Wine 101: Tatler Philippines' Food & Wine Editor Stephanie Zubiri on Rosé
Whenever I throw a party you can almost be certain that there will be a few bottles of cold and crisp rosé. I find that it’s an instant crowd pleaser and perfect for starting the night on an upbeat note.
A Sunday brunch, afternoon barbecue or evening cocktails—rosé is so versatile. Unless it’s a nice dinner or an evening with a specific theme such as a wine-and-cheese pairing affair or raclette night, I almost never serve red wine.
The truth is, I would rather drink beer or nothing at all than drink horrible wine, and good reds come with a higher price tag. “Cheap and cheerful” are not necessarily adjectives that go often with red wine, but they do with whites and rosés. Not everyone, however, enjoys white wine, which is not as versatile when it comes to food pairings. Plus, there is nothing more festive than being tickled pink!

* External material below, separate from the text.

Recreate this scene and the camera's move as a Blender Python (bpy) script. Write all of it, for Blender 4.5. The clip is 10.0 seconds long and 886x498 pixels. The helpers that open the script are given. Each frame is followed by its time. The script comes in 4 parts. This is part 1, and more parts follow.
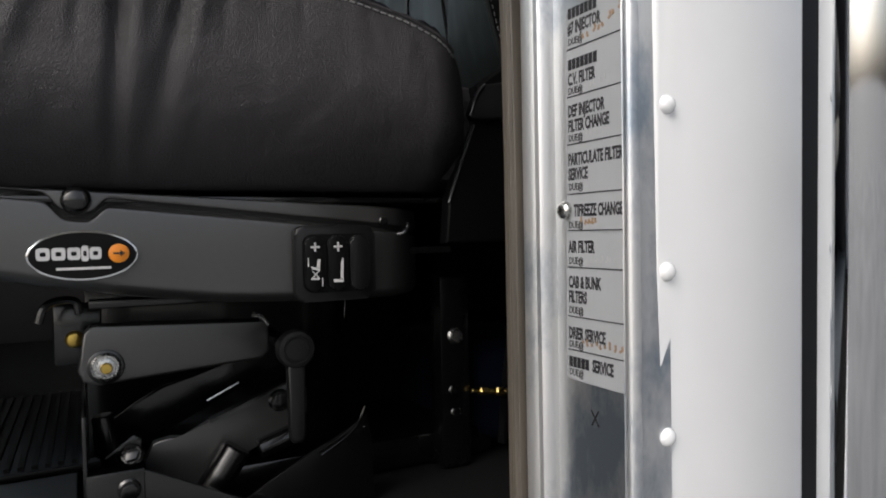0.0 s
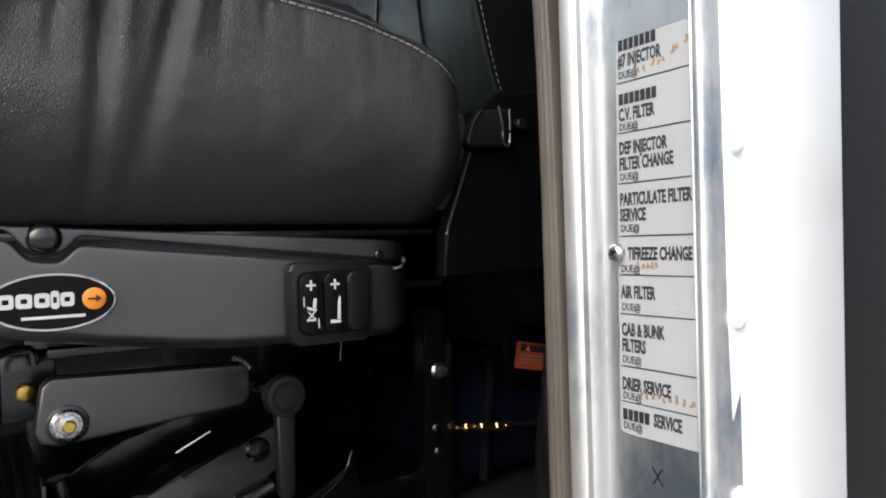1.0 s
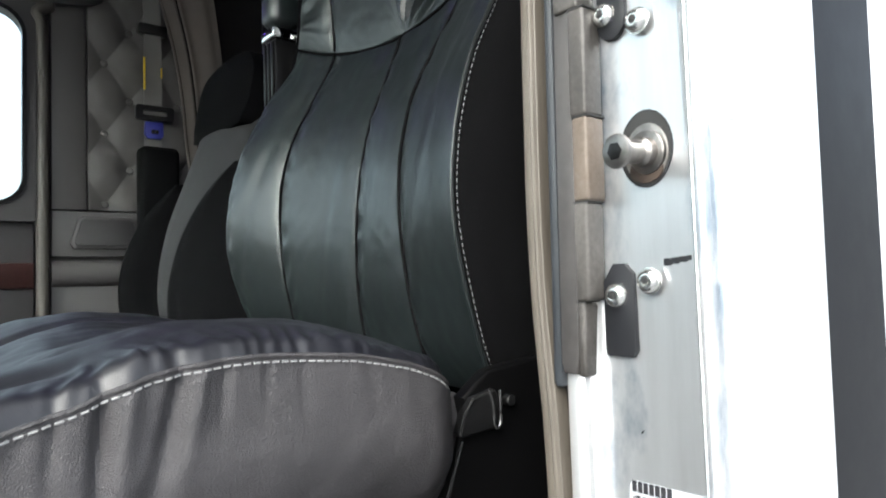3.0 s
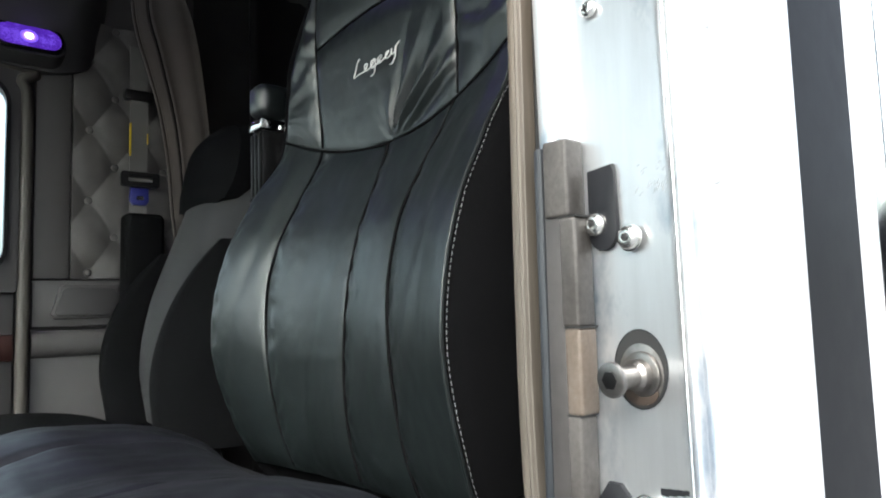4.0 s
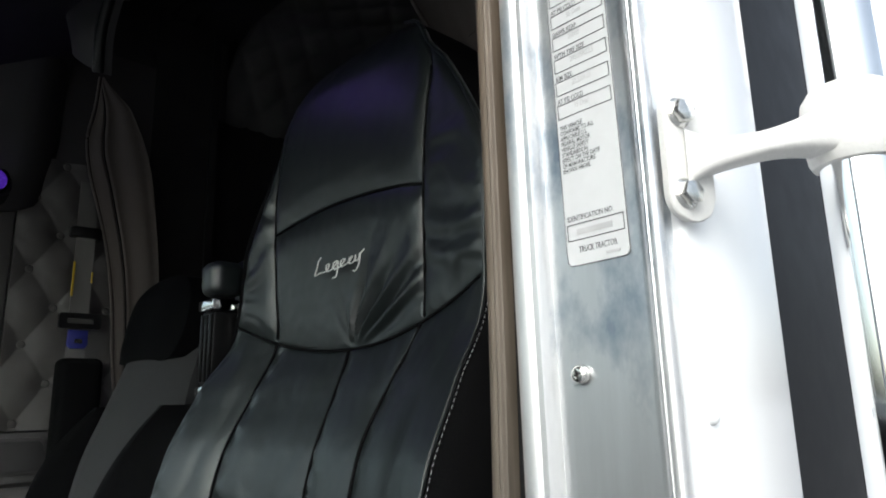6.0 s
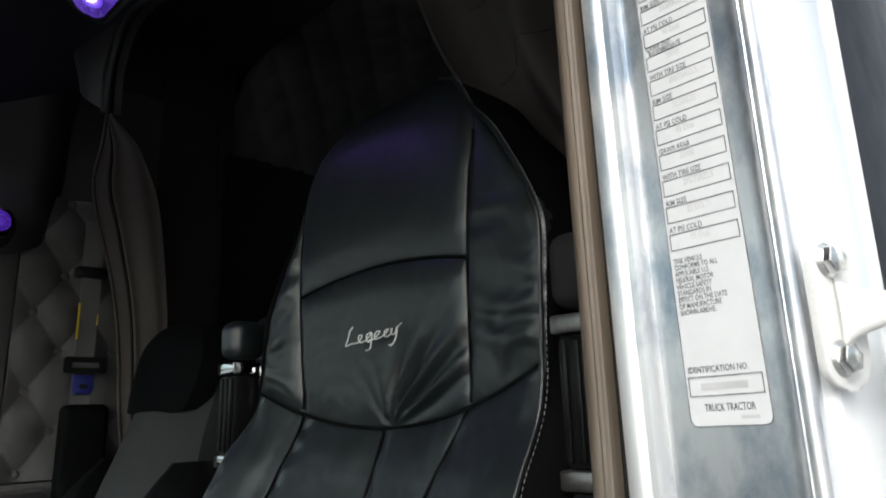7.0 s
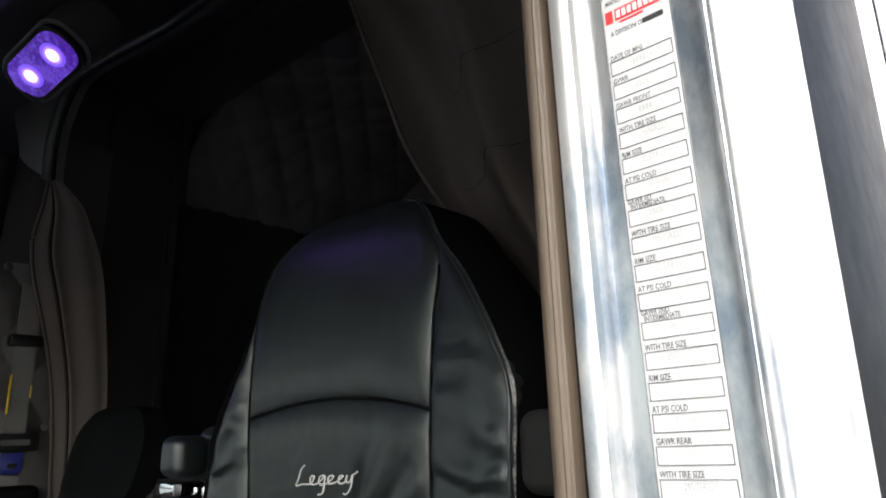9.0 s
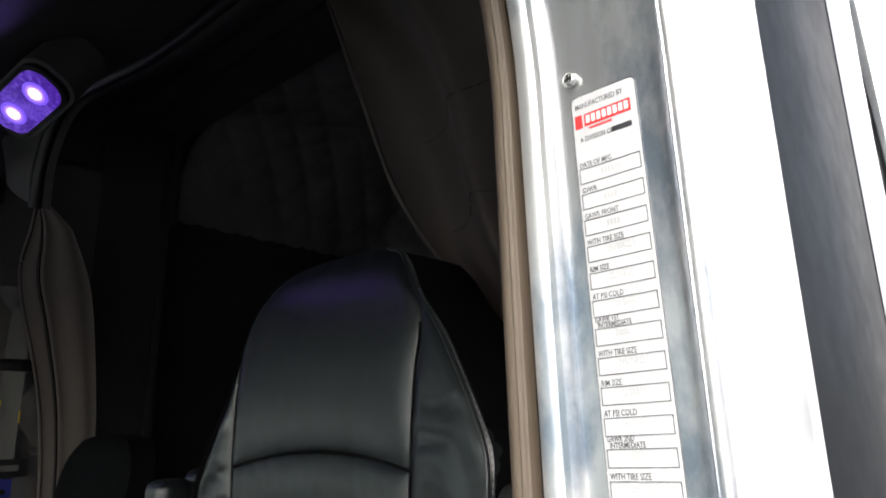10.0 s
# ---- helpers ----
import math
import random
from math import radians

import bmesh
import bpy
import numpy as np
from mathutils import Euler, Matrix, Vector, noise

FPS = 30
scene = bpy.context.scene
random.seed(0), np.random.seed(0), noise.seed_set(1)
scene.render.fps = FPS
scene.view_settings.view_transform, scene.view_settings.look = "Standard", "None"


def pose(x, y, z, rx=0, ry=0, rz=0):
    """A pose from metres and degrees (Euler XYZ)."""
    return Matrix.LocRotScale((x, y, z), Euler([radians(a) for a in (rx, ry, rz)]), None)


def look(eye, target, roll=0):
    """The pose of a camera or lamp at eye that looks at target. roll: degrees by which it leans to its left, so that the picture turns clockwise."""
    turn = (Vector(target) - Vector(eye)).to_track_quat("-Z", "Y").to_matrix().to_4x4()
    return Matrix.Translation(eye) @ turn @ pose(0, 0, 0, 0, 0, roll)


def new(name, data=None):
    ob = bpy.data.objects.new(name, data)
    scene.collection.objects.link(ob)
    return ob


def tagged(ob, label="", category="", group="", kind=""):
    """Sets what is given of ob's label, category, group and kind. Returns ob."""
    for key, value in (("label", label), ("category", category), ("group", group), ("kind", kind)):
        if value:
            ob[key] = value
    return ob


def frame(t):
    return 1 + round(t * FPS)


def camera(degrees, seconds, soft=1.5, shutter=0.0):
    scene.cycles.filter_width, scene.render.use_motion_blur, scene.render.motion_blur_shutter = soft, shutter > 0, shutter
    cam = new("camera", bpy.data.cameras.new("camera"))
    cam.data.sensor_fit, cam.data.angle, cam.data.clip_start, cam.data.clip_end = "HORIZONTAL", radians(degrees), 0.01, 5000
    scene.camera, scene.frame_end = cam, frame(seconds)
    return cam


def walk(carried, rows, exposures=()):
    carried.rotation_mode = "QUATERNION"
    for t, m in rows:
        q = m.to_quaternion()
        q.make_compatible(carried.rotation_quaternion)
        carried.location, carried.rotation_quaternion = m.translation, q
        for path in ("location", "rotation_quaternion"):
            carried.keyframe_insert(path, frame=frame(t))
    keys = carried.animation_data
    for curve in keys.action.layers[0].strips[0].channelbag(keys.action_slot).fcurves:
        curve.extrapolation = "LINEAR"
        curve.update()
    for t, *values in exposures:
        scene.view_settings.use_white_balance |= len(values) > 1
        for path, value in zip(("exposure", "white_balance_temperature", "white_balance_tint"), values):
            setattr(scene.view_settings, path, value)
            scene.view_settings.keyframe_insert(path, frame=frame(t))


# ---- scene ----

COMMON FLAVOURS AND AROMAS:
Grapefruit, strawberry, wild strawberry, raspberry, blackberry, cherry, blood orange
TRADITIONALLY DRY GRAPE VARIETALS:
Grenache, cinsault, pinot noir, sangiovese, syrah, mourvèdre, tempranillo
TRADITIONALLY SWEETER VARIETALS:
White zinfandel, pink moscato
Being the diehard Francophile that I am, I am extremely partial to French rosé. I am also partial to those from Provence and those that are paler and of a more salmon-pink tone. I like them dry, crisp and refreshing. Darker, more cherry-toned rosés can be fuller, heavier and juicier, but can be more adapted to accompanying an elegant meal rather than a free-flowing thirst quencher.
Just like with all wine, there is no one-size-fits-all solution, so I suggest throwing a rosé testing party. Grab a couple of bottles, drink and be merry, all in the good name of “research.” Tchin tchin!